Another odd occurrence happened to me today while I was in the E.R. this morning at St. Simons. Thankfully, it had a lovely outcome, and the situation could have been a lot worse! For those of you who do not know me well, I am deathly allergic to the smell, steam, or tiny bit of cross contamination with shrimp. My father and I went to get breakfast this morning and, of course, my scrambled eggs were somehow cross-contaminated with shrimp, so I landed myself in the E.R. for most of the morning with my throat mostly shut.
While my nurse was giving me a 4 inch long needle of epinephrine straight into my abdomen, she told me about moving around with her husband, and she, of course, mentioned Richmond (And yes, I was deeply concerned and horrified about this going into my abdomen, but I was later told that I’m too thin to receive a shot of epinephrine anywhere else. While I am thankful that I am a whole lot thinner that I was this time last year, I would have really preferred it in the previous locations, thank you very much. OUCH!). My father asked her if she meant Richmond, Virginia, and she said yes! So after my initial clenching and suppressed scream from the shot (I have a high pain tolerance if that tells you anything), I spoke up about U of R. She couldn’t stop talking about how much she loved Richmond, so that certainly brightened my morning!

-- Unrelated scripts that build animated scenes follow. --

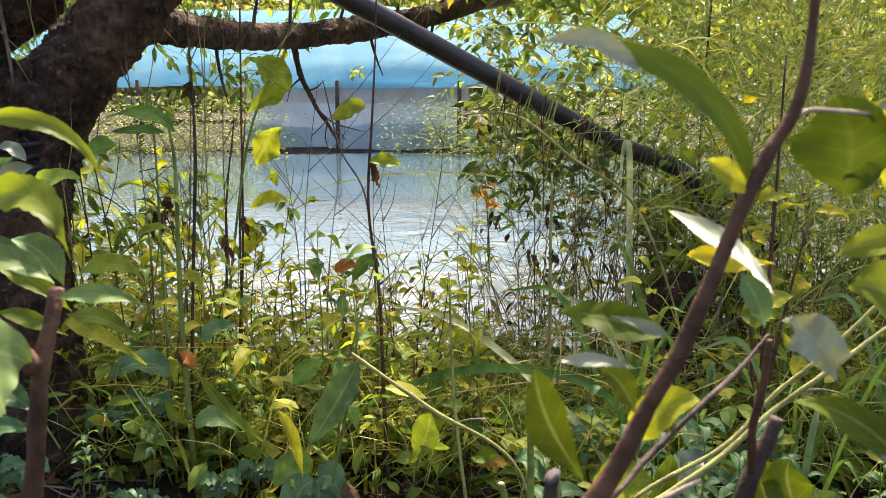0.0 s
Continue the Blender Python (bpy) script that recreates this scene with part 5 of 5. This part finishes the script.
def spray_proto(height, seed, mat, stem_mat):
    """A thin branching weed: side twigs with a few leaves each."""
    rg4 = random.Random(seed)
    ob = thing("branching_weed", "thin branching weed with small leaves before the water", "weed", (0, 0, -50), group="branching weeds")
    lean = rg4.uniform(-0.2, 0.2)

    def at(s):
        return Vector((lean * height * s * s + 0.02 * math.sin(6 * s + seed), 0.015 * math.sin(4 * s), height * s))
    part("stem", tube_mesh("stem", [(*at(s), 0.003 * (1 - 0.75 * s)) for s in np.linspace(0, 1, 7)], stem_mat, sides=6, steps=3), ob)
    for i in range(8):
        s = 0.3 + 0.68 * i / 8
        a = i * 2.4 + rg4.uniform(-0.6, 0.6)
        L = height * rg4.uniform(0.16, 0.34) * (1.2 - 0.5 * s)
        d = Vector((math.cos(a), 0.6 * math.sin(a), rg4.uniform(0.25, 0.9))).normalized() * L
        p, q = at(s), at(s) + d + Vector((0, 0, -0.2 * L))
        mid = p + d * 0.55
        twig = part("twig", tube_mesh("twig", [(*p, 0.0015), (*mid, 0.0011), (*q, 0.0005)], stem_mat, sides=5, steps=3), ob)
        for k in range(rg4.choice((2, 3, 4))):
            f = rg4.uniform(0.35, 1.0)
            c = p * (1 - f) ** 2 + mid * 2 * f * (1 - f) + q * f * f
            ln = rg4.uniform(0.028, 0.072)
            e = Vector((rg4.uniform(-1, 1), rg4.uniform(-0.6, 0.6), rg4.uniform(-0.5, 0.5))).normalized() * ln
            part("leaf", leaf_mesh("leaf", c, c + e * 0.5 + Vector((0, 0, 0.006)), c + e + Vector((0, 0, -0.006)), ln * rg4.uniform(0.4, 0.62), (rg4.uniform(-0.5, 0.5), -0.6, 0.8), mat, rows=6, seed=seed * 90 + i * 5 + k), twig)
    return ob


SPRAYS = [spray_proto(0.62, 41, LEAF_WEED, TWIG_DARK), spray_proto(0.5, 42, LEAF_GREEN, TWIG_DARK), spray_proto(0.72, 43, LEAF_WEED, TWIG_RED), spray_proto(0.45, 44, LEAF_GREEN, TWIG_GREEN)]
PROTOS += SPRAYS
for k in range(16):
    plant(rg.choice((11, 13, 1, 0)), rg.uniform(-0.05, 0.6), rg.uniform(1.8, 2.35), rg.uniform(0.55, 0.85))
for k in range(12):
    plant(rg.choice((10, 11, 13)), rg.uniform(-0.45, 0.75), rg.uniform(1.75, 2.3), rg.uniform(0.55, 0.9))
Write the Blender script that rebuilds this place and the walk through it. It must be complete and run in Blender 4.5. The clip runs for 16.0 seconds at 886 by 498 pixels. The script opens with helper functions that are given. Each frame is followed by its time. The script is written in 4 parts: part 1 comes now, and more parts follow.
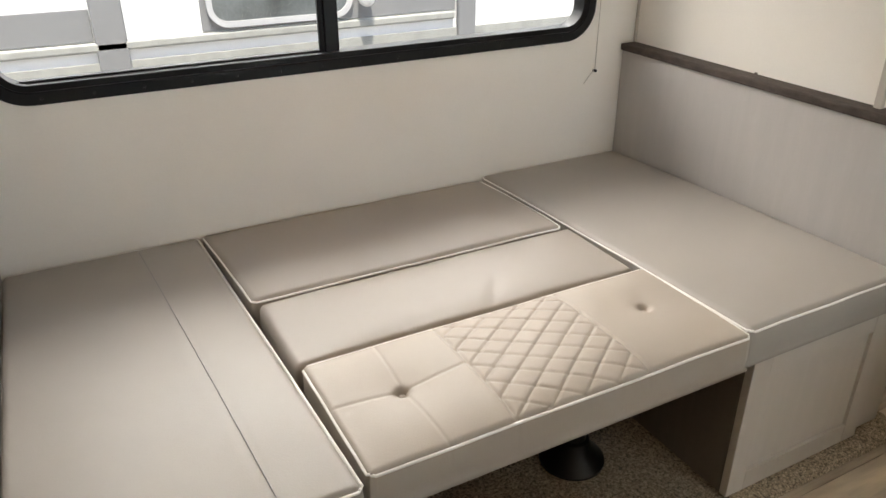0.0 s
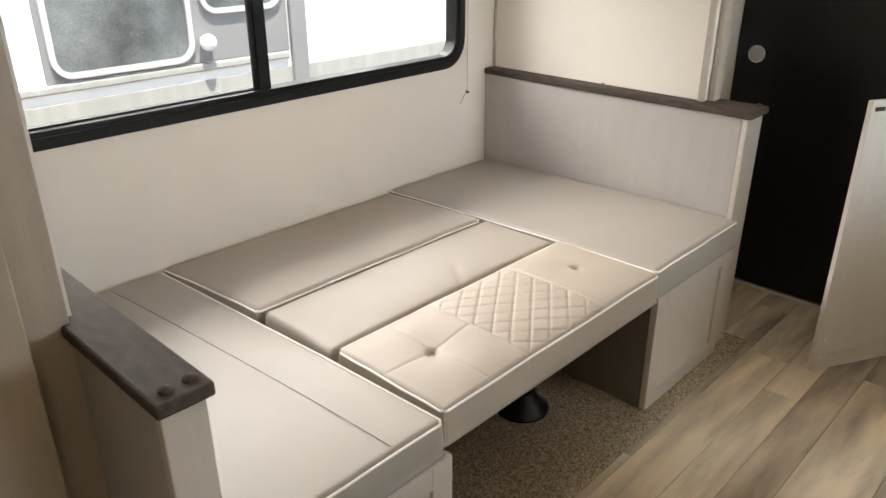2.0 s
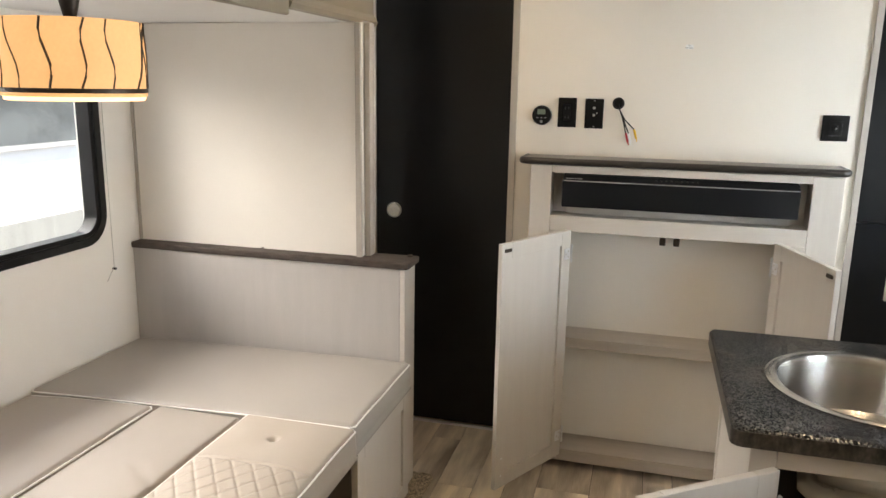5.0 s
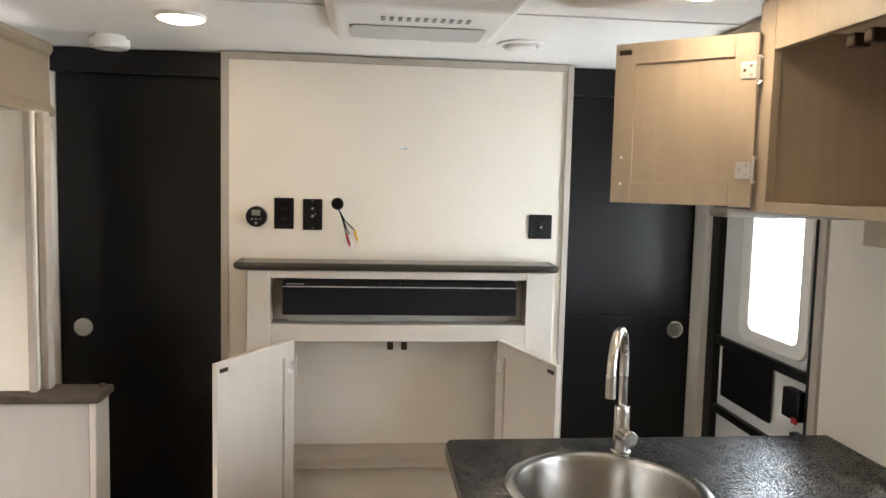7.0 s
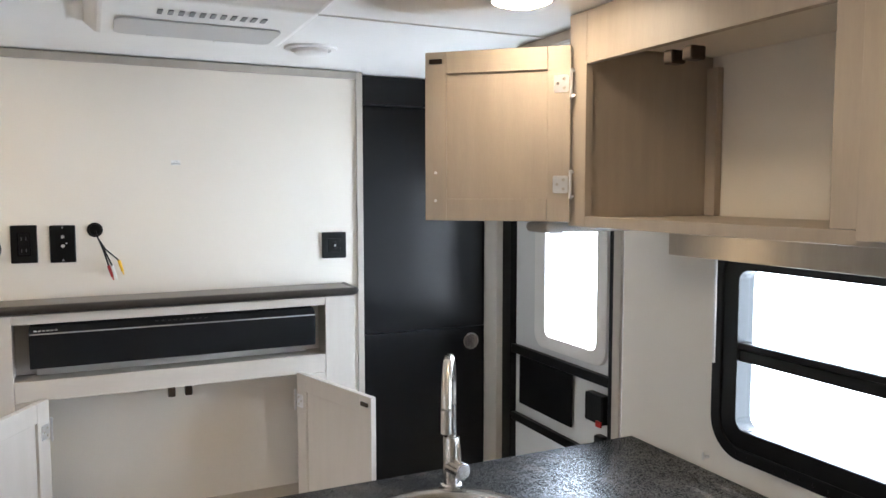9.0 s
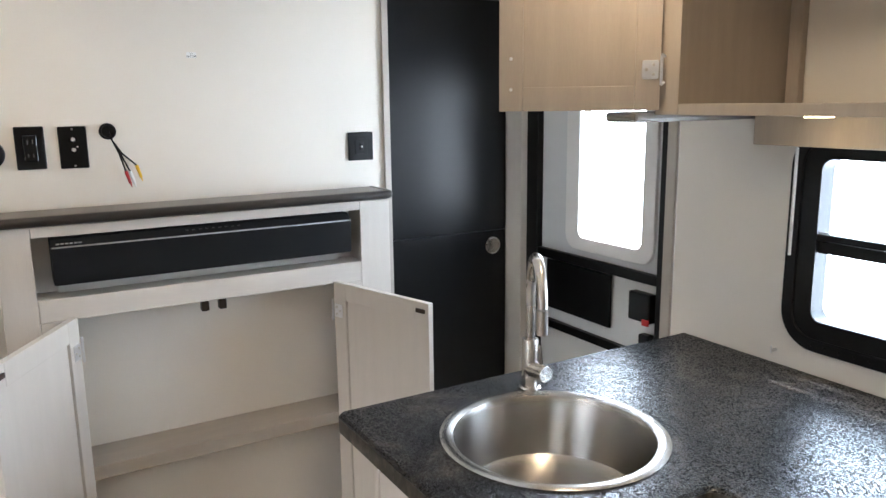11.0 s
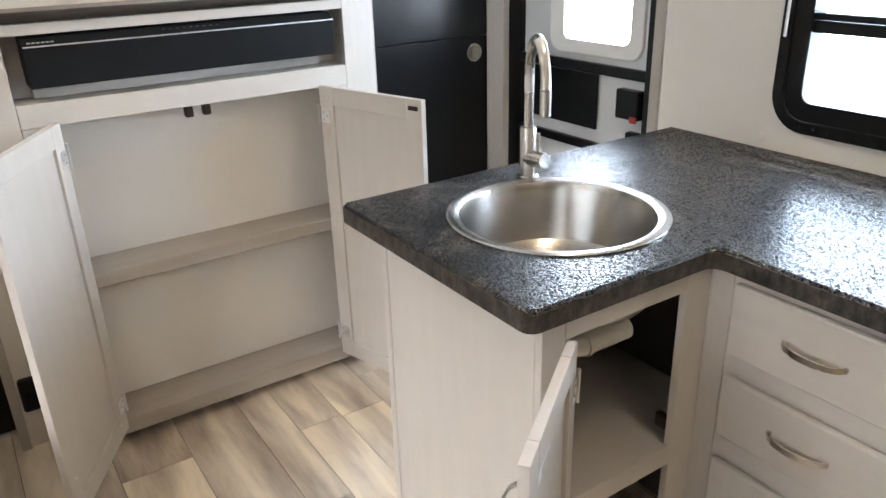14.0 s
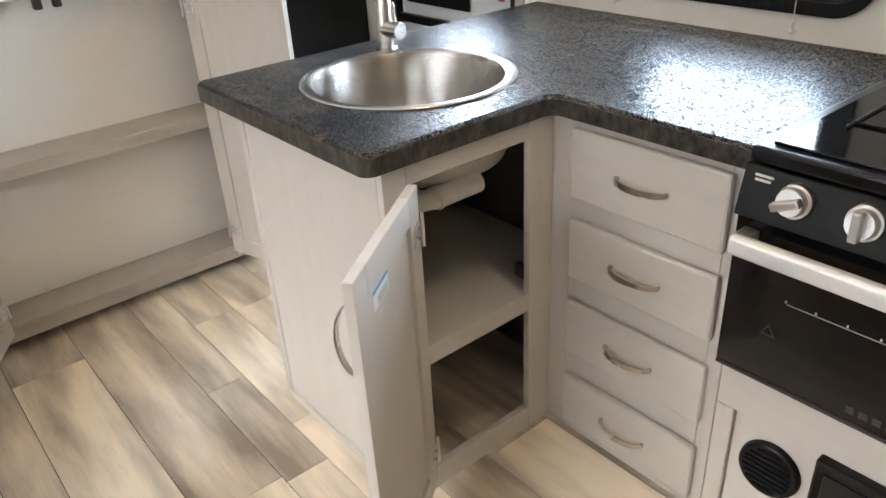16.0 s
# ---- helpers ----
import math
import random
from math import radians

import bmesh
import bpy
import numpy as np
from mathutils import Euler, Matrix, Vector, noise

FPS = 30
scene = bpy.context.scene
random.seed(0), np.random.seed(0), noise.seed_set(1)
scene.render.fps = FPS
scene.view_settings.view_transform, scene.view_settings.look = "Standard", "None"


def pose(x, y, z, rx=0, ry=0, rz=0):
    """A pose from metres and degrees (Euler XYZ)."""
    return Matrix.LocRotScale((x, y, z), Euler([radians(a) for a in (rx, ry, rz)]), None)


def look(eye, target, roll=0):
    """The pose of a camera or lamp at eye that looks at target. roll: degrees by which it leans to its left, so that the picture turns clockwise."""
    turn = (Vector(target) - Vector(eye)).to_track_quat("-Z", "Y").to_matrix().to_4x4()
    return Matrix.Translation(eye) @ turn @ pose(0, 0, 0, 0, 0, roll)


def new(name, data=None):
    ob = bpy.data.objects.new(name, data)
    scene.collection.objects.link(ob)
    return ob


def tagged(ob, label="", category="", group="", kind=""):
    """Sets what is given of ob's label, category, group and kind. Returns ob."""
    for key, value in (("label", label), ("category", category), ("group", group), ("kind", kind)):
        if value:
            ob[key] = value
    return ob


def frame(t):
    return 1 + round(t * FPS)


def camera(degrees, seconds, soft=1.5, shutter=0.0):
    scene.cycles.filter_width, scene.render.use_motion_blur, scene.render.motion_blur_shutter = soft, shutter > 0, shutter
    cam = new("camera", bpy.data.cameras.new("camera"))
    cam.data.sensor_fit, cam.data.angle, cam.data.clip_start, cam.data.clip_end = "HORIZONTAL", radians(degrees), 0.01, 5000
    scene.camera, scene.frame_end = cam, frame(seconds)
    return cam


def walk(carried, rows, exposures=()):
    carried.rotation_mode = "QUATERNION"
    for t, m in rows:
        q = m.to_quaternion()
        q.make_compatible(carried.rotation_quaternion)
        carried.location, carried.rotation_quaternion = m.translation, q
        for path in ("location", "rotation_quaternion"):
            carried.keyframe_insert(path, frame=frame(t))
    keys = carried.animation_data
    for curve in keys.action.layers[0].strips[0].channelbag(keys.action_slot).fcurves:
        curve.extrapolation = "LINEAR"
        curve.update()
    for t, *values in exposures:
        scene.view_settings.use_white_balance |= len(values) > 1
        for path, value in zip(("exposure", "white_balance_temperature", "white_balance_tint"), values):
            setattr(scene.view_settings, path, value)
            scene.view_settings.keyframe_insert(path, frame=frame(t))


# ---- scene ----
cam = camera(61.2, 16.0)
PATH = [
    (0, (0.038, 0.103, 1.452), (0.874, 1.68, 0.549), -0.1),
    (0.5, (-0.152, 0.133, 1.464), (0.822, 1.637, 0.576), 0.5),
    (1, (-0.328, 0.145, 1.472), (0.768, 1.572, 0.599), 0.3),
    (1.5, (-0.453, 0.119, 1.485), (0.757, 1.466, 0.635), 0.1),
    (2, (-0.563, 0.104, 1.502), (0.755, 1.366, 0.682), -0.1),
    (2.5, (-0.637, 0.117, 1.509), (0.794, 1.283, 0.739), -0.1),
    (3, (-0.682, 0.117, 1.514), (0.861, 1.176, 0.809), 0.0),
    (3.5, (-0.702, 0.123, 1.527), (0.944, 1.064, 0.89), 0.3),
    (3.7, (-0.699, 0.127, 1.53), (0.987, 1.016, 0.923), 0.3),
    (5.8, (-0.519, 0.282, 1.532), (1.44, 0.526, 1.21), 1.3),
    (6, (-0.497, 0.281, 1.534), (1.474, 0.454, 1.239), 1.3),
    (6.5, (-0.457, 0.274, 1.542), (1.529, 0.259, 1.31), 1.5),
    (7, (-0.4, 0.259, 1.555), (1.581, 0.05, 1.381), 1.4),
    (7.5, (-0.335, 0.265, 1.575), (1.619, -0.142, 1.447), 1.4),
    (8, (-0.277, 0.297, 1.588), (1.63, -0.299, 1.493), 1.3),
    (8.2, (-0.26, 0.306, 1.592), (1.625, -0.358, 1.504), 1.2),
    (10.3, (0.035, 0.54, 1.561), (1.744, -0.461, 1.282), -0.3),
    (10.5, (0.061, 0.57, 1.552), (1.764, -0.434, 1.246), -0.4),
    (11, (0.1, 0.62, 1.539), (1.796, -0.368, 1.155), -0.7),
    (11.5, (0.138, 0.679, 1.52), (1.819, -0.301, 1.057), -0.8),
    (12, (0.175, 0.717, 1.52), (1.837, -0.251, 0.97), -1.2),
    (12.5, (0.226, 0.729, 1.498), (1.861, -0.235, 0.868), -1.4),
    (13, (0.218, 0.73, 1.467), (1.825, -0.237, 0.773), -1.7),
    (13.5, (0.177, 0.741, 1.447), (1.749, -0.244, 0.699), -1.6),
    (14, (0.124, 0.722, 1.418), (1.664, -0.287, 0.636), -1.7),
    (14.5, (0.073, 0.706, 1.392), (1.571, -0.333, 0.57), -1.8),
    (15, (0.019, 0.69, 1.358), (1.473, -0.377, 0.494), -2.3),
    (15.5, (-0.02, 0.676, 1.327), (1.389, -0.409, 0.413), -2.8),
    (16, (-0.05, 0.658, 1.305), (1.321, -0.437, 0.345), -3.3),
]
walk(cam, [(t, look(eye, target, roll)) for t, eye, target, roll in PATH], [(0, 1.06, 6800, 10), (1.5, 1.33, 6800, 10), (3.5, 1.42, 6800, 10), (6, 1.5, 7000, 12), (7, 1.5, 7000, 12), (7.5, 1.52, 6350, 12), (8, 1.55, 6200, 12), (10.5, 1.55, 6150, 12), (12.5, 1.74, 6200, 12), (16, 2.05, 6200, 11)])

# ---- world, sun, window light ----
world = bpy.data.worlds.new("world")
scene.world = world
world.use_nodes = True
wn = world.node_tree.nodes
sky = wn.new("ShaderNodeTexSky")
sky.sky_type, sky.sun_disc = "NISHITA", False
sky.sun_elevation, sky.sun_rotation = radians(71), radians(190)
world.node_tree.links.new(sky.outputs[0], wn["Background"].inputs[0])
wn["Background"].inputs[1].default_value = 0.15
sun = new("sun", bpy.data.lights.new("sun", "SUN"))
sun.data.energy, sun.data.angle, sun.data.color = 5.0, radians(0.6), (1.0, 0.96, 0.9)
sun.matrix_world = look((-0.6, -3.4, 10.0), (0, 0, 0))


def window_light(name, x, y, z, w, h, power, facing, col=(0.9, 0.95, 1.0)):
    ob = new(name, bpy.data.lights.new(name, "AREA"))
    ob.data.shape, ob.data.size, ob.data.size_y = "RECTANGLE", w, h
    ob.data.energy, ob.data.color = power, col
    ob.matrix_world = look((x, y, z), (x, y + facing, z))
    return ob


window_light("sky_light_kitchen", 0.96, -1.27, 1.19, 0.9, 0.75, 12, 1, (0.74, 0.87, 1.0))
sl = new("sky_light_slide", bpy.data.lights.new("sky_light_slide", "AREA"))
sl.data.shape, sl.data.size, sl.data.size_y, sl.data.energy, sl.data.color = "RECTANGLE", 4.6, 1.3, 80, (1.0, 0.97, 0.94)
sl.matrix_world = look((0.8, 3.95, 2.62), (0.85, 0.2, 0.9))
window_light("sky_light_entry", 1.97, -1.27, 1.33, 0.55, 0.75, 8, 1, (0.8, 0.9, 1.0))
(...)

Everything has fallen into place for this path, and I have no other person to give credit to except for God. I have an internship that, so far, has shown me that I really do have a passion for law, which certainly does run in my family. I feel that this career will tie my love and compassion for people, my work ethic, and my love for research together beautifully. The last time everything fell into place like this was when I switched my major to English from Music.
And you know what?
I've never regretted it. Not once.
I fell in love with every English class and also regained my passion music all over again. I feel the same way about this major decision in my life!
So, my first stop is the University of Richmond to attain my paralegal certification.
And my second stop?
Hopefully International, National Security, or Cyber Law at a law school in Virginia (yes, I will be declaring residency while I'm at U of R, which anther reason why I'm doing the paralegal side first).
Richmond, here I come.
LSAT, here I come.
A new path that the Lord has so clearly paved for me, here I come.
I can't wait.
I truly believe that God has plans that are beyond the imagination. All you have to do is listen, even when it takes a little bit for you to understand that this is the right path. When you know that you are where you are supposed to be or go, it will be so clear to you that it might actually be comical, like in my case. The Lord always has a trick or two up his sleeve that are always in your best interest.
And, of course, as always, believe in yourself. Don't ever sell yourself short or settle for less than your best in all aspects of your life.